I remember as a teenager climbing a steep switchback trail rising over 4,000 feet. Trying to keep up with the other back packers, I began to get out of breath, my heart raced and I started to feel dizzy. A friend advised me to listen to my body and find a rhythm of walking that suited me. This turned out to be slow but steady. I was told to count my steps over and over, one to four, in a time that brought my heart rate down and calmed my breathing. This was good advice. My thoughts about hiking changed and so did my body’s response to the task.

From a common sense point of view, there is nothing wrong with talking about physical events causing mental events, or vice versa. Philosophically, however, the theory that mind and body interact is difficult to maintain. One reason may be that the problem arose in the context of Descartes’ dualism. Given his metaphysical position, it is hard to see how there can be any interaction between mind and body, since they do not share any properties. Descartes’ own solution is hard to accept, since it requires occult entities called ‘animal spirits’ that somehow run messages from the mind to the body and the other way around.

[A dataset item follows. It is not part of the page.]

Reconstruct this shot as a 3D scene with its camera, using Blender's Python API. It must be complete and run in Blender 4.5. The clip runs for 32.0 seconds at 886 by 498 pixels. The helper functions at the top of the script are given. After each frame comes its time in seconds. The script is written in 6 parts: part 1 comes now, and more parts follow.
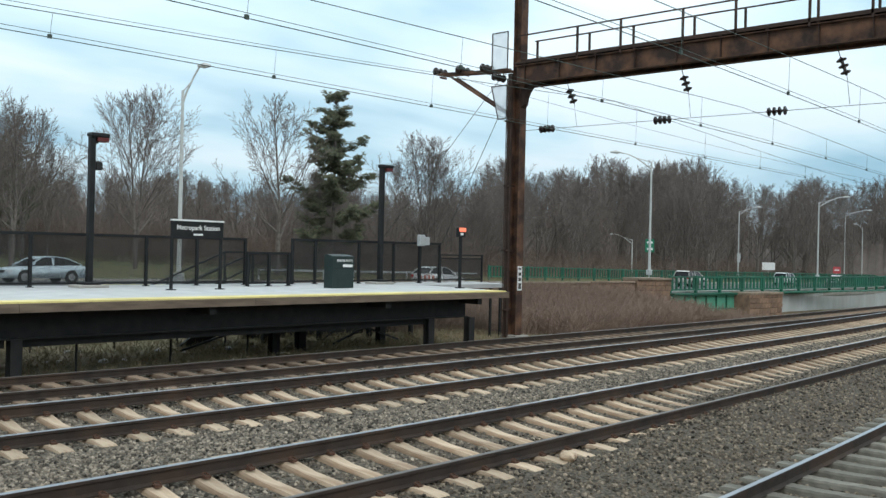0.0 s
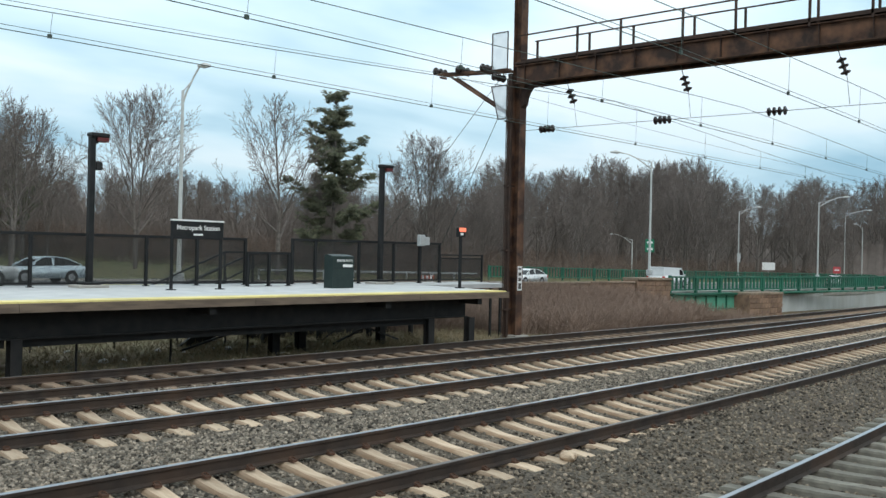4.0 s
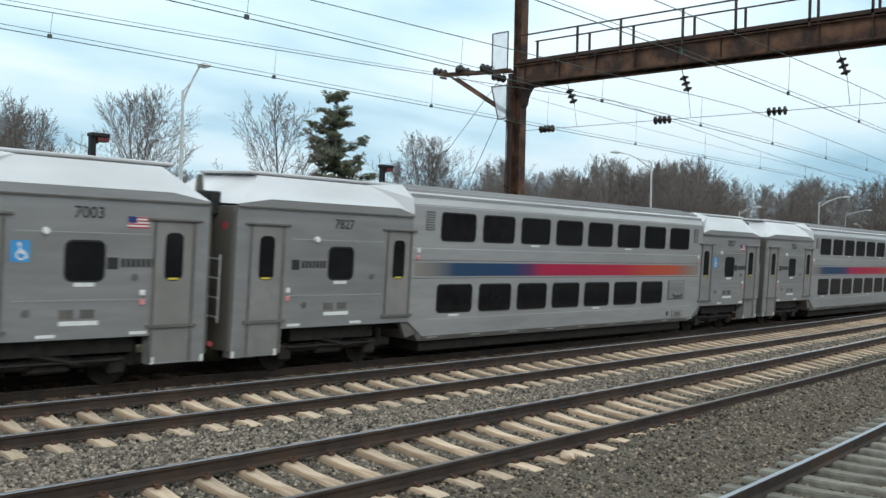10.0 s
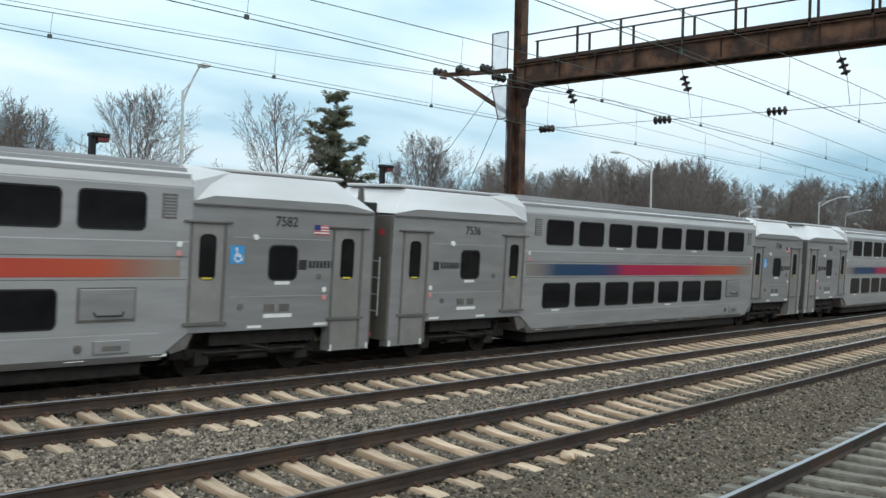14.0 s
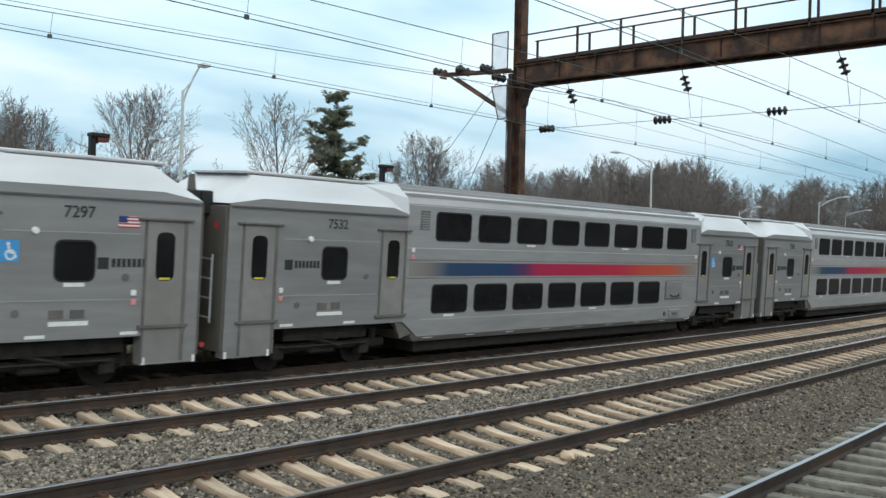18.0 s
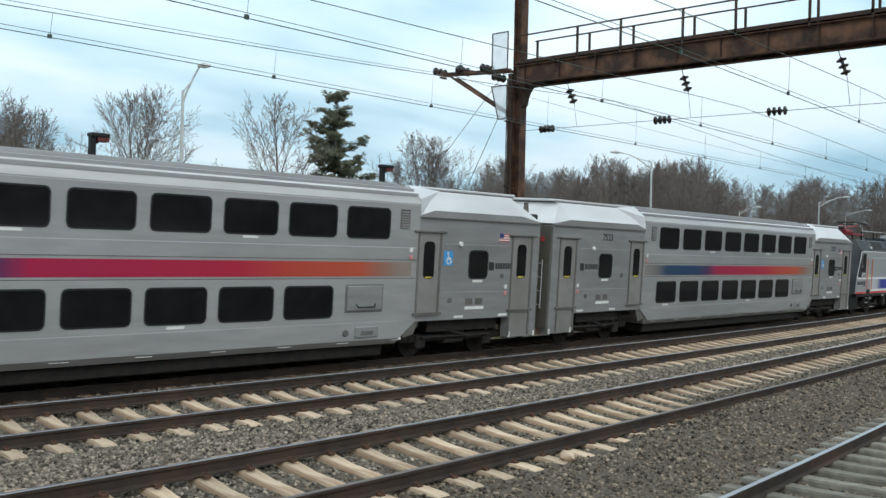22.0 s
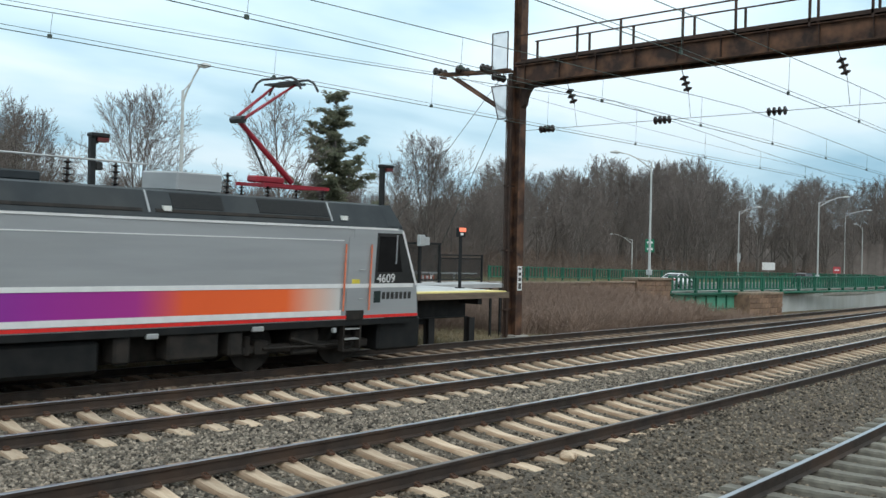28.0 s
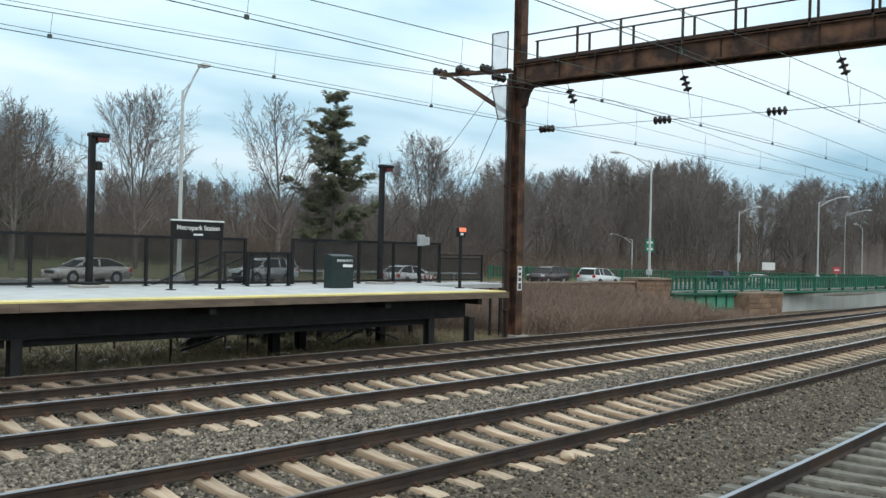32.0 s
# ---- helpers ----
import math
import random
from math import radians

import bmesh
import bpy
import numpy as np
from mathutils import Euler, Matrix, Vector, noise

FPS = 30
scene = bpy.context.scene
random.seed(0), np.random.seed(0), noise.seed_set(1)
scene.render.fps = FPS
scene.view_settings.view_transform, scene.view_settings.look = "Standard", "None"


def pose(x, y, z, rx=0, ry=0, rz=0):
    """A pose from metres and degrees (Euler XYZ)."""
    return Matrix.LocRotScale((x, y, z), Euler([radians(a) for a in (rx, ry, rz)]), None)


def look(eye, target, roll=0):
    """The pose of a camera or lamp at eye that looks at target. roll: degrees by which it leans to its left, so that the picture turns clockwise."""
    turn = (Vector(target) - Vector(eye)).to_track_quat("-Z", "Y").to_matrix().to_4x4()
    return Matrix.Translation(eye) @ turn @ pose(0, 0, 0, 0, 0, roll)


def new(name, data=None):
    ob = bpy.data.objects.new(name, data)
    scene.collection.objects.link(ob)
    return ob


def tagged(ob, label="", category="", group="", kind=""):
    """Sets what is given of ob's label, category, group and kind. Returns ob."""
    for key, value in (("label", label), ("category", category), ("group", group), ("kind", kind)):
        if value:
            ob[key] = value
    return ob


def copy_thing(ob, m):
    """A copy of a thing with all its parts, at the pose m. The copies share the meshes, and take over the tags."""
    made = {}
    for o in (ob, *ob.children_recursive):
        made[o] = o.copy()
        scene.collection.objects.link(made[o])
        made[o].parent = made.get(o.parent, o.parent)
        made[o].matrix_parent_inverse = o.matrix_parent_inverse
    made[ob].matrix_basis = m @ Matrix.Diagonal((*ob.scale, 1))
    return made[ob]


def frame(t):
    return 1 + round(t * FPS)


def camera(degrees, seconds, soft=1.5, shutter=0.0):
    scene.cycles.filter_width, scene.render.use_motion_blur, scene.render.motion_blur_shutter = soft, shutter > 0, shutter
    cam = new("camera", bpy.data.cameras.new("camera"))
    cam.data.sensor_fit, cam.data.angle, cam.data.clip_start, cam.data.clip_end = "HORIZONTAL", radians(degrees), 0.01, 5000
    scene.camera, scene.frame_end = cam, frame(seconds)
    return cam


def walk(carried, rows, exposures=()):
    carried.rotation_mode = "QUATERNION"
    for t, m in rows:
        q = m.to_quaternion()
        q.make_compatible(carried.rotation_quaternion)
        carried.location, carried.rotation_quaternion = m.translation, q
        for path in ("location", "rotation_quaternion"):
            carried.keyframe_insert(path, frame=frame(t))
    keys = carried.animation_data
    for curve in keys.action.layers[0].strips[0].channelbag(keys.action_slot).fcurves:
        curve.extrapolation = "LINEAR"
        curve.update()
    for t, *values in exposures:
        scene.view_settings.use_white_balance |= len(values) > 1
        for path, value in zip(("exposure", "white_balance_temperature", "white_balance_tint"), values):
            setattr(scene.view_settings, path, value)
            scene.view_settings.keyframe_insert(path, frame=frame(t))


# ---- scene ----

# ---------------------------------------------------------------- camera
EYE = Vector((0.0, 0.0, 2.503))
YAW, PITCH, ROLL = 47.4, 0.2, 1.3
cam = camera(48.5, 32.0, soft=1.45, shutter=0.12)
_way = Vector((math.sin(radians(YAW)) * math.cos(radians(PITCH)), math.cos(radians(YAW)) * math.cos(radians(PITCH)), math.sin(radians(PITCH))))
CAM_POSE = look(EYE, EYE + _way * 10, ROLL)
walk(cam, [(0.0, CAM_POSE), (32.0, CAM_POSE)], exposures=[(0.0, 0.0), (32.0, 0.0)])

# ---------------------------------------------------------------- world and sun
world = bpy.data.worlds.new("overcast_sky")
scene.world = world
world.use_nodes = True


def build_sky():
    nt = world.node_tree
    nt.nodes.clear()
    N, L = nt.nodes.new, nt.links.new
    sky = N("ShaderNodeTexSky")
    sky.sky_type, sky.sun_disc = "NISHITA", False
    sky.sun_elevation, sky.sun_rotation = radians(32), radians(200)
    skyv = N("ShaderNodeVectorMath")
    skyv.operation = "SCALE"
    skyv.inputs["Scale"].default_value = 0.10
    L(sky.outputs[0], skyv.inputs[0])
    # a layer of cloud: direction projected onto a flat ceiling
    co = N("ShaderNodeTexCoord")
    sep = N("ShaderNodeSeparateXYZ")
    L(co.outputs["Generated"], sep.inputs[0])
    up = N("ShaderNodeMath")
    up.operation = "ADD"
    up.inputs[1].default_value = 0.16
    L(sep.outputs["Z"], up.inputs[0])
    clampz = N("ShaderNodeMath")
    clampz.operation = "MAXIMUM"
    clampz.inputs[1].default_value = 0.06
    L(up.outputs[0], clampz.inputs[0])
    flat = N("ShaderNodeVectorMath")
    flat.operation = "DIVIDE"
    comb = N("ShaderNodeCombineXYZ")
    for i in range(3):
        L(clampz.outputs[0], comb.inputs[i])
    L(co.outputs["Generated"], flat.inputs[0])
    L(comb.outputs[0], flat.inputs[1])
    mp = N("ShaderNodeMapping")
    mp.inputs["Scale"].default_value = (0.9, 1.5, 0.6)
    mp.inputs["Rotation"].default_value = (0, 0, radians(38))
    mp.inputs["Location"].default_value = (1.3, 0.4, 0)
    L(flat.outputs[0], mp.inputs["Vector"])
    n1 = N("ShaderNodeTexNoise")
    n1.inputs["Scale"].default_value = 0.85
    n1.inputs["Detail"].default_value = 5
    n1.inputs["Roughness"].default_value = 0.45
    n1.inputs["Distortion"].default_value = 0.2
    L(mp.outputs[0], n1.inputs["Vector"])
    ramp = N("ShaderNodeValToRGB")
    e = ramp.color_ramp.elements
    e[0].position, e[0].color = 0.34, (0.43, 0.66, 0.775, 1)
    e[1].position, e[1].color = 0.60, (0.945, 1.04, 1.05, 1)
    m = e.new(0.48)
    m.color = (0.735, 0.92, 0.98, 1)
    L(n1.outputs["Fac"], ramp.inputs[0])
    mix = N("ShaderNodeMix")
    mix.data_type = "RGBA"
    mix.inputs["Factor"].default_value = 0.9
    L(skyv.outputs[0], mix.inputs[6])
    L(ramp.outputs[0], mix.inputs[7])
    # darker below the horizon, and a little dimmer and bluer near it
    low = N("ShaderNodeMapRange")
    low.inputs["From Min"].default_value, low.inputs["From Max"].default_value = -0.05, 0.42
    low.inputs["To Min"].default_value, low.inputs["To Max"].default_value = 0.0, 1.0
    L(sep.outputs["Z"], low.inputs["Value"])
    tint = N("ShaderNodeMix")
    tint.data_type = "RGBA"
    tint.inputs[6].default_value = (0.53, 0.65, 0.755, 1)
    tint.inputs[7].default_value = (1.50, 1.50, 1.50, 1)
    L(low.outputs[0], tint.inputs["Factor"])
    out = N("ShaderNodeVectorMath")
    out.operation = "MULTIPLY"
    L(mix.outputs[2], out.inputs[0])
    L(tint.outputs[2], out.inputs[1])
    bg = N("ShaderNodeBackground")
    bg.inputs["Strength"].default_value = 1.0
    L(out.outputs[0], bg.inputs["Color"])
    wo = N("ShaderNodeOutputWorld")
    L(bg.outputs[0], wo.inputs["Surface"])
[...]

However, speaking about mind-body interactions the way we do seems most apt in the examples I have given and many others. Does using the language of mind-body interactions require a commitment to a metaphysical dualism of substance between mind and body? Surely not. When we speak of mind and body, we are not speaking of two separate things. There is only one thing that is in question.

How, then, can there be mind-body interaction if mind and body are really one? I grant that there is a problem here. If mind and body are one, then it is misleading to speak of them interacting as if they were different things. There may, in fact, be no interactions on some metaphysical level, but it is difficult, if not impossible, to describe in any other way the ordinary cases of what we pre-reflectively call ‘mind-body interactions.’ It is sufficient for my purpose to remain at the level of phenomenological description. Looking at how we experience the world, it seems that philosophical identity theories of mind and body make it harder to say what we want to about common appearances of mind body interactions.

It would be so much easier to square identity theories with our experience if we were not inherently temporal beings, living through a sequence of times. In this contingency, we find the mind-body distinction useful to us in a rough and ready way. This is all we need to register the patterns of mind-body interactions that commonly appear to occur in life. We can learn from experience which patterns to cultivate and which to avoid. If I drink too much, I will get a hangover. If I think too long about a personal insult, my heart rate will increase and nasty chemicals will be injected into my body.

The mind-body distinction is ‘thought constituted’ and not a distinction in reality. However, we use the distinction because we find ourselves in a situation where mental processes precede bodily processes, and vice versa. We find it useful to distinguish ‘things’ from ‘consciousness of things’. Experience teaches us the connections. So, in conclusion, we do not have to feel philosophically embarrassed to speak loosely of mind-body interactions. On the contrary, it is for those who hold that mind-body interactions are either senseless or impossible, to explain why it appears that mind-body interactions happen all the time.